Pemerintah Indonesia telah mengambil keputusan: Airbnb tidak akan dilarang. Ini adalah langkah yang jernih dan tepat, karena menghindari sinyal ekonomi yang berpotensi merusak bagi investor asing. Namun, mari kita perjelas satu hal: meskipun melarang aplikasi tersebut akan menjadi kesalahan, membiarkan kondisi seperti sekarang terus berlangsung justru akan menjadi bunuh diri bagi industri pariwisata lokal.

Masalah di Bali bukanlah platform teknologinya. Masalahnya adalah industrialisasi bawah tanah dalam sektor perhotelan.

Akhir dari Mitos “Sharing Economy”

Di Bali, realitas Airbnb sangat berbeda dibandingkan di Eropa atau Amerika Serikat. Kita tidak sedang menghadapi warga lokal yang menyewakan satu kamar kosong untuk menambah penghasilan.
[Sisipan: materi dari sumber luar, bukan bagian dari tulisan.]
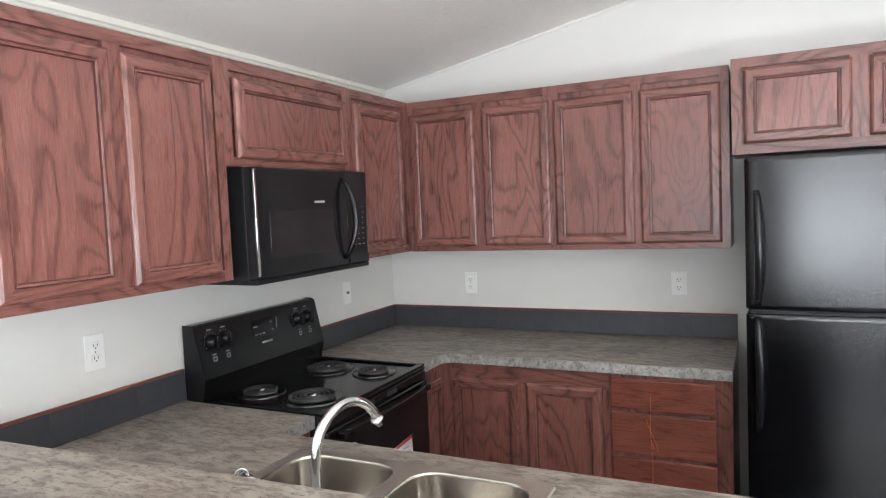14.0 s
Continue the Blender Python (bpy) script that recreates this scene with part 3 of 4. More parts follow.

Yang kita hadapi adalah model yang didominasi oleh Perusahaan Manajemen Profesional. Agen-agen ini mengelola portofolio berisi 20, 50, bahkan hingga 100 vila, dan mengoperasikannya layaknya hotel yang terpecah-pecah. Mereka menawarkan layanan hotel penuh—staf, housekeeping harian, concierge—namun beroperasi dalam wilayah abu-abu secara hukum. Pada dasarnya, mereka adalah jaringan hotel yang menolak untuk mengakuinya.

Persaingan Tidak Seimbang dengan Hotel Tradisional

Inti konflik ini bukanlah soal teknologi, melainkan fiskal dan regulasi.

Di satu sisi, hotel tradisional tunduk pada standar yang sangat ketat: keselamatan kebakaran, pengolahan air, perizinan komersial yang mahal, dan yang terpenting, kewajiban pajak yang transparan.

Di sisi lain, pasar vila sering kali beroperasi dengan izin yang tidak memadai, seperti Pondok Wisata (yang awalnya dirancang untuk homestay kecil milik keluarga), atau bahkan tanpa izin sama sekali. Hal ini menciptakan ketimpangan besar:

  • Penghindaran PB1 (Pajak Perhotelan): Sementara hotel menyetorkan 10% dari setiap malam menginap kepada pemerintah daerah, sebagian besar pasar vila menghindari kewajiban ini. Akibatnya, Bali kehilangan pendapatan penting untuk infrastruktur seperti pengelolaan sampah, jalan, dan air.

  • Pajak Bumi dan Bangunan (PBB): Vila-vila komersial ini sering kali masih membayar pajak dengan tarif residensial, yang jauh lebih rendah dibandingkan tarif komersial yang seharusnya berlaku sesuai aktivitas bisnis sebenarnya.

Pekerjaan Kepatuhan yang Sangat Besar

Karena pemerintah memilih untuk tidak “menembak pembawa pesan” (Airbnb), maka pesan itu sendiri harus segera ditangani. Sekadar meminta “nomor izin” tidaklah cukup, karena kategori perizinan saat ini sudah tidak mencerminkan realitas pasar.

Kita perlu menciptakan kerangka hukum yang jelas untuk “Vila-Hotel” ini. Tantangan kepatuhan ke depan sangatlah besar:

  • Reformasi Kategori: Diperlukan status hukum yang jelas untuk penyewaan villa mewah—bukan sekadar “Homestay” dan juga bukan “Hotel Bintang”—dengan kewajiban kesehatan dan keselamatan yang tegas.

  • Kesetaraan Fiskal: Platform harus diwajibkan memungut Pajak Hotel (PB1) langsung di sumbernya, seperti halnya PPN di banyak negara.

  • Akuntabilitas Pengelolaan: Perusahaan Manajemen tidak boleh lagi berlindung di balik pemilik properti. Sebagai operator komersial, mereka harus bertanggung jawab atas kepatuhan aset yang mereka kelola.

Pemerintah telah benar dalam melindungi kebebasan berusaha dengan tidak melarang Airbnb. Kini, pemerintah harus memiliki keberanian untuk menegakkan aturan yang sama bagi semua pihak. Destinasi kelas dunia tidak bisa dikelola dengan regulasi lingkungan perumahan.